Barcodes have been driving a myriad of developments and entire industries have changed as a result. However, it took a long time for all this to become possible – a period that stretched like chewing gum to use the same metaphor – because originally there were no optical scanners to read Woodland and Silver’s bars. Their code only became useful when laser technology was introduced. Today, cash register scanners beep a billion times a day worldwide. Barcodes are omnipresent, yet nearly invisible: inconspicuous multi-talents that have become one of the most important tools of modern life.
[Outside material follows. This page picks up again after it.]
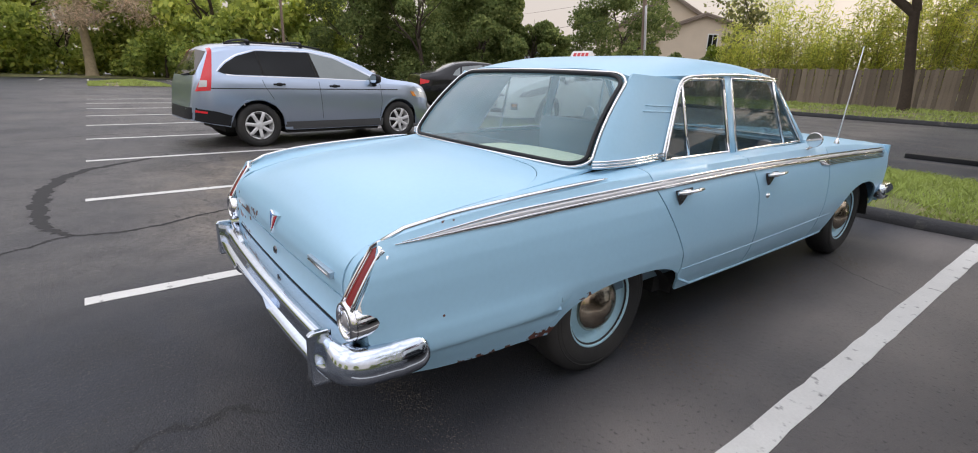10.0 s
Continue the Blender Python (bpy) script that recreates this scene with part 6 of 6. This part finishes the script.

The EAN-13 code is a European Article Number with 13 digits. It is a one-dimensional code. The infrared or laser scanner distinguishes only between the reflection of the light on the spaces and the non-reflection on the thin bars. If the bar has a color, this stands for digital code 1, a space in between corresponds to the digital code 0. The scanner is able to detect if several bars or spaces are placed side by side and read them individually. The result of the optical reading of the bars including their digital conversion corresponds exactly to the depicted sequence of numbers.
On the outside and in the middle, every code is always delimited by the same start and stop characters and the delimiter. Encoded are 6 digits to the left and 6 digits to the right of the delimiter.
Each digit consists of 7 bits, i. e. 7 times 1 or 0 – but always exactly 2 bars and 2 spaces of varying thickness. On the left-hand side, the encoding of all digits begins with a space and on the right-hand side with a bar. Consequently, there are several charts for encoding the digits from 0 to 9. This ensures that the decoding is correct even when the barcode is read upside down.
12 digits represent the article number – divided into a base number with the country and company …
… and the article number.
The 13th digit is a check digit which is calculated from the 12 digits according to a formula.